Düsseldorfer Symphoniker

“An orchestra for Düsseldorf ”: that is the objective and the high standard that the Düsseldorfer
Symphoniker set for themselves – 250 times a year. This orchestra has an uncommon profile, since it
performs not only in the Tonhalle, but also for the Deutsche Oper am Rhein in Düsseldorf and in
Duisburg. On its regular tours to Holland, Austria, China and Japan, the orchestra carries Düsseldorf ’s
reputation as a city of culture out into the world.

Already in the 1700’s, internationally celebrated artists such as Handel and Corelli collaborated on
occasion with the “Düsseldorf Court Orchestra” until the court was dissolved. A century later, in
1818, orchestral culture was re-introduced into Düsseldorf when the Municipal Music Society
(Städtischer Musikverein) was founded, attracting celebrated musicians of the likes of Mendelssohn
and Schumann to serve as conductors.

The orchestra became truly “municipal” in 1864, and after
Aachen it is thus the second oldest civic orchestra in Germany.
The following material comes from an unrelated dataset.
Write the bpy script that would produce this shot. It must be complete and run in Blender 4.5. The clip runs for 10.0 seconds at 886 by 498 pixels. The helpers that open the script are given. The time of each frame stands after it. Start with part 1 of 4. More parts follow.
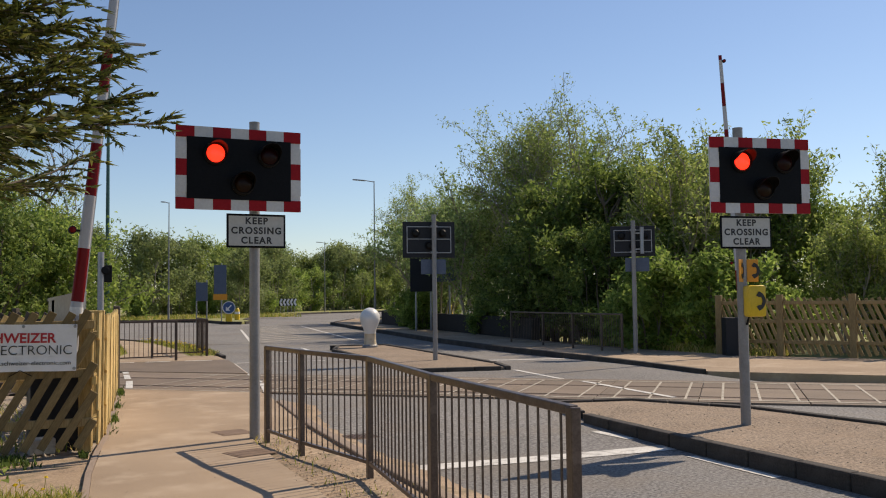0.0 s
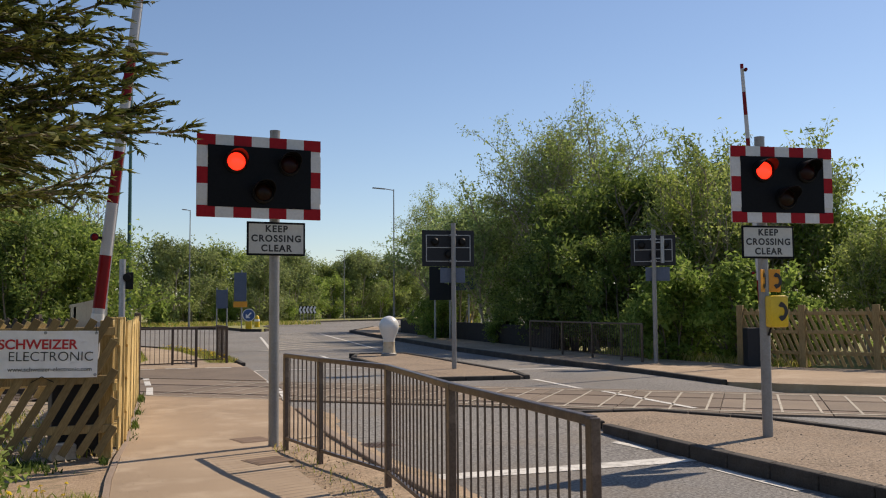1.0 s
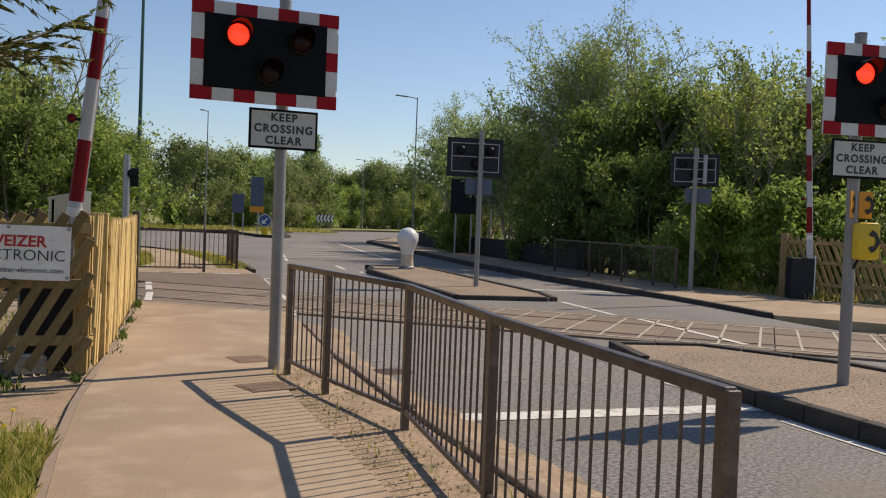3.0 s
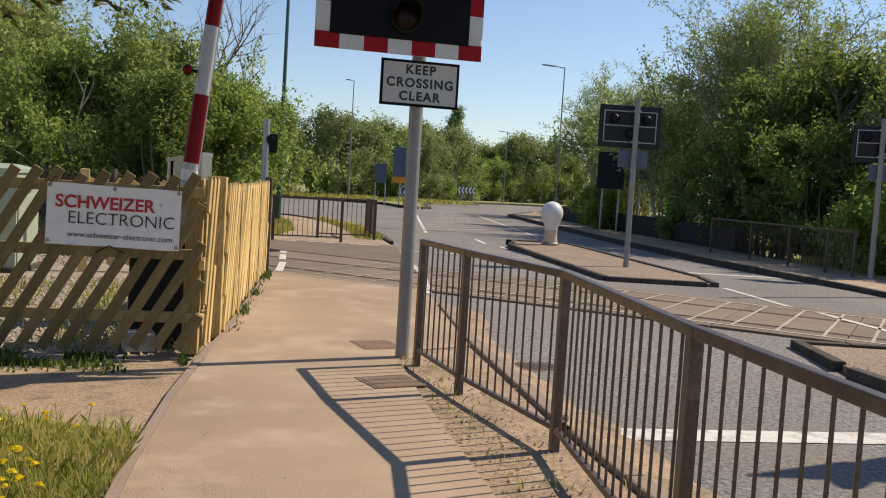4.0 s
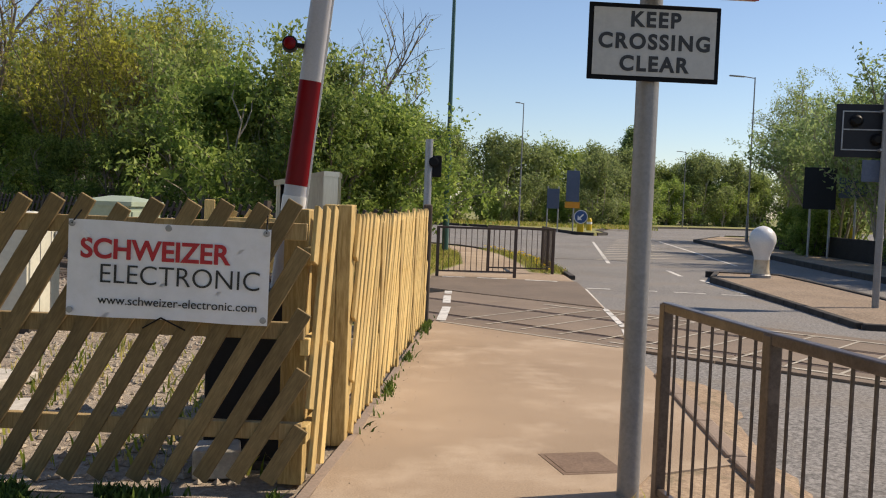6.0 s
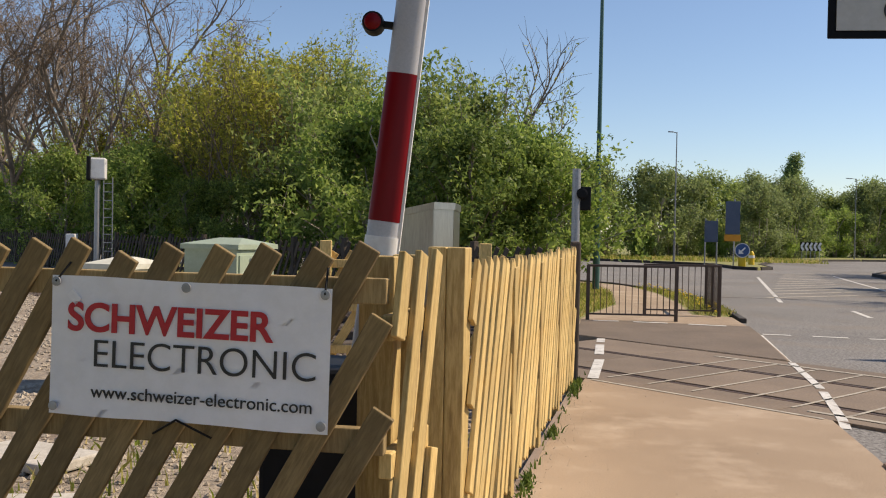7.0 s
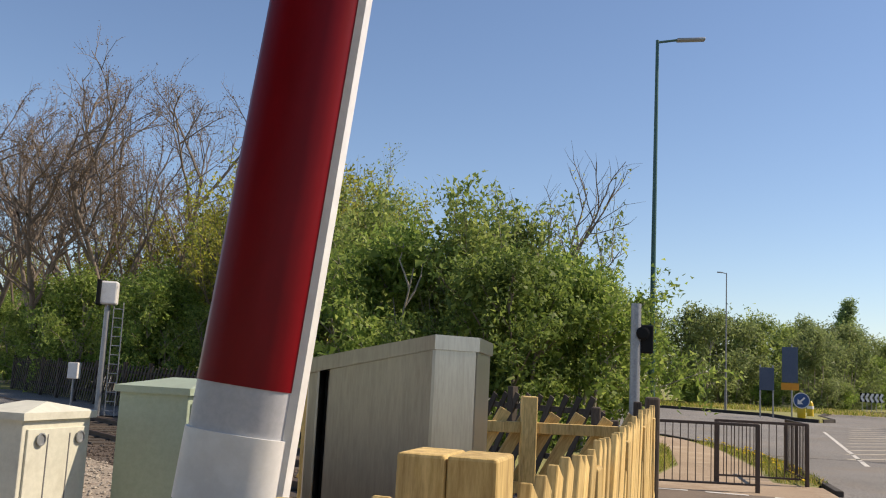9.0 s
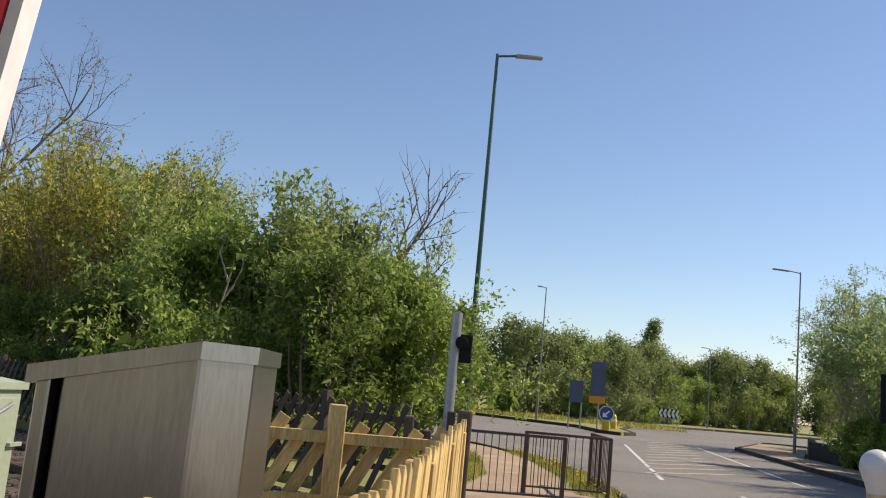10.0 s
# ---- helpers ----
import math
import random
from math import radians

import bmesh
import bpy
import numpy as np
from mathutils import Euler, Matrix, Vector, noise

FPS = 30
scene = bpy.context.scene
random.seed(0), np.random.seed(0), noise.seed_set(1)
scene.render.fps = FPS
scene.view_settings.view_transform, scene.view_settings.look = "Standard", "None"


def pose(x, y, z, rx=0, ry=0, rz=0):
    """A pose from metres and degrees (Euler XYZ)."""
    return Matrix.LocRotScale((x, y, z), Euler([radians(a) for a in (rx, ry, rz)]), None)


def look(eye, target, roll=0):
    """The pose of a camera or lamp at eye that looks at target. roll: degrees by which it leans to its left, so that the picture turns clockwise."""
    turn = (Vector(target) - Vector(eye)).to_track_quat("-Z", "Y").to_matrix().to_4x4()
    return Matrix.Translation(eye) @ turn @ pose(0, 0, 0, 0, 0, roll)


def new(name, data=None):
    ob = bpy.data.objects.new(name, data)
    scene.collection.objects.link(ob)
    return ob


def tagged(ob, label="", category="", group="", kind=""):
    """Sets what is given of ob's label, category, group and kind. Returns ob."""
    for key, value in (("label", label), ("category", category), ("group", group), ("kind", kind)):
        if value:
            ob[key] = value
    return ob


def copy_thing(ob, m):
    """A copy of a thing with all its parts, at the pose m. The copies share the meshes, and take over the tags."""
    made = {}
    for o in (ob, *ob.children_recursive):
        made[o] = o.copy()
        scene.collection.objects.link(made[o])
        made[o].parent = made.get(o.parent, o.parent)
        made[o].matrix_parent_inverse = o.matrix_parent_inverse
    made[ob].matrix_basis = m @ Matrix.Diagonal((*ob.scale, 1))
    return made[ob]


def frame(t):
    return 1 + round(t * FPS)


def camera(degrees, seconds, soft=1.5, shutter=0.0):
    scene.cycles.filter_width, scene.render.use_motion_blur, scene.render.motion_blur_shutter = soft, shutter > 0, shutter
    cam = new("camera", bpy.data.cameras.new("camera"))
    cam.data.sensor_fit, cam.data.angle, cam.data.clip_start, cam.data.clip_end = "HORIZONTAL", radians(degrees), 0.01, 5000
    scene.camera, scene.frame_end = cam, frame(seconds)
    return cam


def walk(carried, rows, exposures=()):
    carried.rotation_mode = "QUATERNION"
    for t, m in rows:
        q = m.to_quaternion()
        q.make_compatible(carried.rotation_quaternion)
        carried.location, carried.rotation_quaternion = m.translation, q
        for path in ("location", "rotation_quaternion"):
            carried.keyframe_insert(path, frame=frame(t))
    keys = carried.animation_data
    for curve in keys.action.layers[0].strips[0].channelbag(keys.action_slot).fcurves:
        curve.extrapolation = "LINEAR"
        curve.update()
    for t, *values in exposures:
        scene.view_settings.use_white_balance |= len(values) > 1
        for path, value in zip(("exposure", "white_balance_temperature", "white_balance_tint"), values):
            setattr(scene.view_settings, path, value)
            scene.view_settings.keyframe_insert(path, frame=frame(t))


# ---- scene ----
cam = camera(52.2, 10.0, 1.1)
PATH = [
    (0, (1.035, 0.005, 1.519), (1.899, 1.805, 1.627), -0.7),
    (0.5, (1.031, 0.004, 1.521), (1.875, 1.814, 1.641), -0.5),
    (1, (1.04, 0.015, 1.521), (1.865, 1.832, 1.648), -0.4),
    (1.5, (1.061, 0.065, 1.52), (1.883, 1.884, 1.644), 0.2),
    (2, (1.14, 0.301, 1.502), (2.031, 2.088, 1.605), 0.2),
    (2.2, (1.187, 0.463, 1.499), (2.114, 2.234, 1.567), -0.0),
    (3.3, (1.639, 1.779, 1.476), (2.344, 3.648, 1.376), 3.0),
    (3.5, (1.705, 2.02, 1.483), (2.351, 3.909, 1.364), 3.3),
    (4, (1.877, 2.592, 1.453), (2.379, 4.523, 1.317), 3.5),
    (4.5, (1.983, 3.282, 1.446), (2.422, 5.229, 1.326), 4.1),
    (5, (2.095, 4.011, 1.445), (2.387, 5.986, 1.319), 3.5),
    (5.2, (2.106, 4.297, 1.43), (2.371, 6.276, 1.307), 3.5),
    (6.5, (2.274, 6.263, 1.464), (2.24, 8.262, 1.395), 1.4),
    (7, (2.297, 7.061, 1.471), (2.097, 9.051, 1.444), 1.2),
    (7.5, (2.271, 7.867, 1.486), (2.059, 9.855, 1.529), 1.0),
    (8, (2.181, 8.533, 1.524), (1.893, 10.508, 1.653), 1.0),
    (8.5, (2.126, 9.088, 1.538), (1.819, 11.049, 1.778), 1.7),
    (9, (2.12, 9.469, 1.556), (1.827, 11.429, 1.827), 2.9),
    (9.5, (2.127, 9.75, 1.578), (1.947, 11.717, 1.893), 4.0),
    (10, (2.169, 9.83, 1.602), (2.249, 11.805, 1.904), 5.5),
]
walk(cam, [(t, look(eye, target, roll)) for t, eye, target, roll in PATH],
     exposures=[(t, s, 6550, 15) for t, s in ((0.0, -0.03), (2.2, -0.03), (3.5, -0.07), (4.0, 0.13), (5.0, 0.16), (6.5, 0.13), (8.0, 0.18), (10.0, 0.2))])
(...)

Throughout the following decades it
became one of the leading and largest orchestras in the country. Its conductors in the postwar era have
been Heinrich Hollreiser, Eugen Szenkar, Jean Martinon, Rafael Frühbeck de Burgos, Henryk Czyz,
Willem van Otterloo, Bernhard Klee, David Shallon, Salvador Mas Conde, John Fiore and Andrey
Boreyko.

Starting in the 2015 season, Adam Fischer has taken up the post of Principal Conductor.
The orchestra went on tour to Spain in 2011, guested at the Beethoven Easter Festival in Warsaw in
2012, and enjoyed resounding success in Moscow that same year.
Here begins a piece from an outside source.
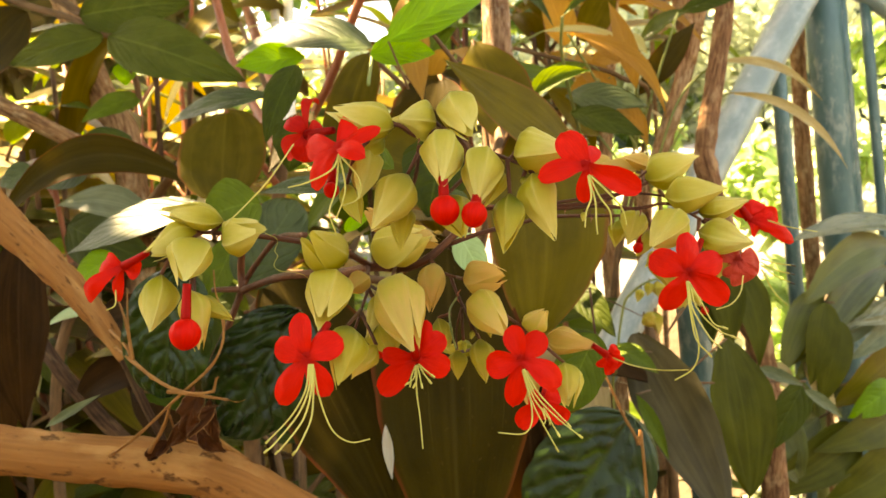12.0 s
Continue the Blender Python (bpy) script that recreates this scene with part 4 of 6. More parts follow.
leaf(silver_plant, (0.578, 1.0517, 1.1133), (0.4677, 1.0096, 0.9758), 0.0502, GLOSSY, stalk=(0.6494, 1.0738, 1.0629), stalk_r=0.0014, stalk_mat=STEM_BROWN, shape='ovate', bend=0.1, fold=0.2)
leaf(silver_plant, (0.5339, 1.0042, 1.0698), (0.4929, 0.991, 0.9448), 0.0521, PLAINLEAF, stalk=(0.648, 1.0752, 1.0368), stalk_r=0.0013, stalk_mat=STEM_BROWN, shape='ovate', bend=0.1, fold=0.2)
leaf(silver_plant, (0.6503, 1.0542, 1.0559), (0.5462, 1.0076, 1.0029), 0.0304, SILVER, stalk=(0.648, 1.0752, 1.0368), stalk_r=0.0014, stalk_mat=STEM_BROWN, shape='lance', bend=0.1, fold=0.2)
leaf(silver_plant, (0.6559, 1.0568, 1.0039), (0.5182, 1.0112, 0.9386), 0.0645, OLIVE, stalk=(0.6466, 1.0766, 1.0106), stalk_r=0.0014, stalk_mat=STEM_BROWN, shape='ovate', bend=0.1, fold=0.2)
leaf(silver_plant, (0.6085, 1.0091, 0.9649), (0.5315, 0.9917, 0.9255), 0.0486, LIT_LIME, stalk=(0.6452, 1.078, 0.9844), stalk_r=0.0013, stalk_mat=STEM_BROWN, shape='ovate', bend=0.1, fold=0.2)
leaf(silver_plant, (0.6513, 1.0613, 0.9177), (0.4677, 0.964, 0.8894), 0.0631, PLAINLEAF, stalk=(0.6443, 1.0789, 0.9669), stalk_r=0.0014, stalk_mat=STEM_BROWN, shape='ovate', bend=0.1, fold=0.2)
leaf(silver_plant, (0.5567, 1.0128, 0.9023), (0.3862, 0.9676, 0.8312), 0.0753, PLAINLEAF, stalk=(0.6433, 1.0798, 0.9493), stalk_r=0.0013, stalk_mat=STEM_BROWN, shape='ovate', bend=0.1, fold=0.2)
leaf(silver_plant, (0.6192, 1.0143, 0.8642), (0.4707, 0.9682, 0.8089), 0.0753, PLAINLEAF, stalk=(0.6424, 1.0807, 0.9317), stalk_r=0.0013, stalk_mat=STEM_BROWN, shape='ovate', bend=0.1, fold=0.2)
leaf(silver_plant, (0.4818, 1.0078, 1.0079), (0.5157, 0.9918, 0.9267), 0.025, DRYLEAF, stalk=(0.6462, 1.077, 1.0019), stalk_r=0.0013, stalk_mat=STEM_BROWN, shape='lance', bend=0.1, fold=0.2)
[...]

In 2014, the Düsseldorfer Symphoniker
gave a superb début performance at the Musikverein in Vienna, and were likewise well-received at
the Concertgebouw in Amsterdam. In May 2015 they made nine acclaimed appearances in Tokyo.
In 2017 the orchestra was invited to open the new concert hall in Arnheim, guested in Moscow and
played again at the Concertgebouw in Amsterdam. 2018/19 the orchestra was guest in Budapest
and went on tour once more to Spain.